§ 189

Monogamy is not perfect if there is anesthesia on either side. Anesthesia prevents complete union. Only the mates who are completely directed each to other are fully married, and marriage means not partial but complete union. All degrees of fragmentary attachment are defective monogamy and so not monogamy at all, but unconscious polygamy.

Furthermore, that portion of the ego which is not attached to one’s mate exhibits a tendency to attach itself to some other one’s actual or potential mate, simply because attachment is a case of tension fixed to relax on a definite object, and if the legally sanctioned object has been detached, if the tensions natural to either sex are, by some complex, detached from that object, they tend of themselves to seek relaxation from some other person. If a man is completely satisfied with his wife he will not only seek no other woman, but will be dangerously attracted by no other, and vice versa.
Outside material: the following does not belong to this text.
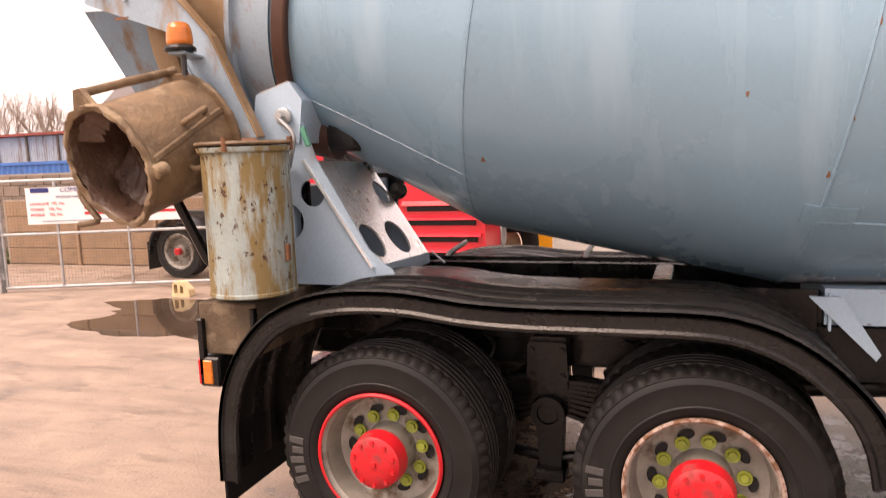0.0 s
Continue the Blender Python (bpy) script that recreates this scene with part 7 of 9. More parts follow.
for z in (1.787, 1.762):
    part("bellows_clip", lathe(B(), [(z - 0.006, 0.1305), (z - 0.005, 0.1342), (z + 0.005, 0.1342), (z + 0.006, 0.1305)], (4.88, -0.95, 0), (0, 0, 1), 56), M_GALV if z > 1.77 else M_HOSE_BLACK, bel)
part("duct_shelf", box(B(), 4.80, 5.05, -1.02, -0.73, 1.492, 1.506, 0.004), M_BLACK, truck)
DUCT = [(4.885, -0.95, 1.51), (4.885, -0.95, 1.40), (4.888, -0.955, 1.28), (4.862, -0.965, 1.158), (4.778, -0.97, 1.045), (4.645, -0.97, 0.98), (4.52, -0.97, 0.957), (4.45, -0.97, 0.94)]
bm = tube(B(), DUCT, 0.13, 128, 0.012, radii=[0.114, 0.113, 0.130, 0.172, 0.182, 0.158, 0.128, 0.118])
bm.verts.ensure_lookup_table()
path = smooth_path(DUCT, 0.012)
for k, p in enumerate(path):  # moulded folds on the inside of the bend
    t = (path[min(k + 1, len(path) - 1)] - path[max(k - 1, 0)]).normalized()
    n1 = (Vector((0, -1, 0)) - t * -t.y).normalized()
    n2 = t.cross(n1)
    n2 = n2 if n2.x < 0 else -n2
    f_ = k / (len(path) - 1)
    for j in range(128):
        v = bm.verts[k * 128 + j]
        o = v.co - p
        a = math.atan2(o.dot(n2), o.dot(n1))
        cut_ = 0.0
        for a0, f0, f1, depth, w in ((0.92, 0.32, 0.56, 0.013, 0.026), (0.15, 0.36, 0.84, 0.003, 0.12), (1.5, 0.3, 0.85, 0.010, 0.16)):
            if f0 < f_ < f1:
                cut_ += depth * math.sin(math.pi * (f_ - f0) / (f1 - f0)) ** 0.7 * math.exp(-((a - a0) / w) ** 2)
        v.co -= o.normalized() * cut_
duct = part("air_duct", bm, M_PLASTIC, truck, "black moulded air duct curving to the filter")
lobe = part("duct_lobe", tube(B(), [(4.925, -0.84, 1.25), (4.88, -0.835, 1.17), (4.80, -0.855, 1.09), (4.68, -0.90, 1.0), (4.56, -0.95, 0.955)], 0.1, 36, 0.012, radii=[0.05, 0.095, 0.118, 0.105, 0.05]), M_PLASTIC, duct)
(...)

So we can suppose a possible scale on which a husband’s union with his wife, not hologamous, is measured in units from 1 to 100 such that we might say a man was sixty-five per cent married to his wife, while yet she might be a hundred per cent married to him. This gives 10,000 degrees of non-hologamous marital union, M 1 — W 100 representing a man with only slight interest in his wife who is herself quite devoted to him. This man’s other ninety-nine per cent of libido might be directed to any number of other women. If it were directed toward one other woman he would undoubtedly be happier if he divorced and remarried. But it is the thesis of this book that M 1 — W 100 is an impossibility.

A division of libido as disproportionate as this would not imply much split in the man’s libido. He would thus be ninety-nine per cent devoted to his paramour and only one per cent to his wife. His paramour would be his de facto wife. But if his ninety-nine per cent of libido were directed toward ninety-nine other women he would be called a personality of maximum diffusion.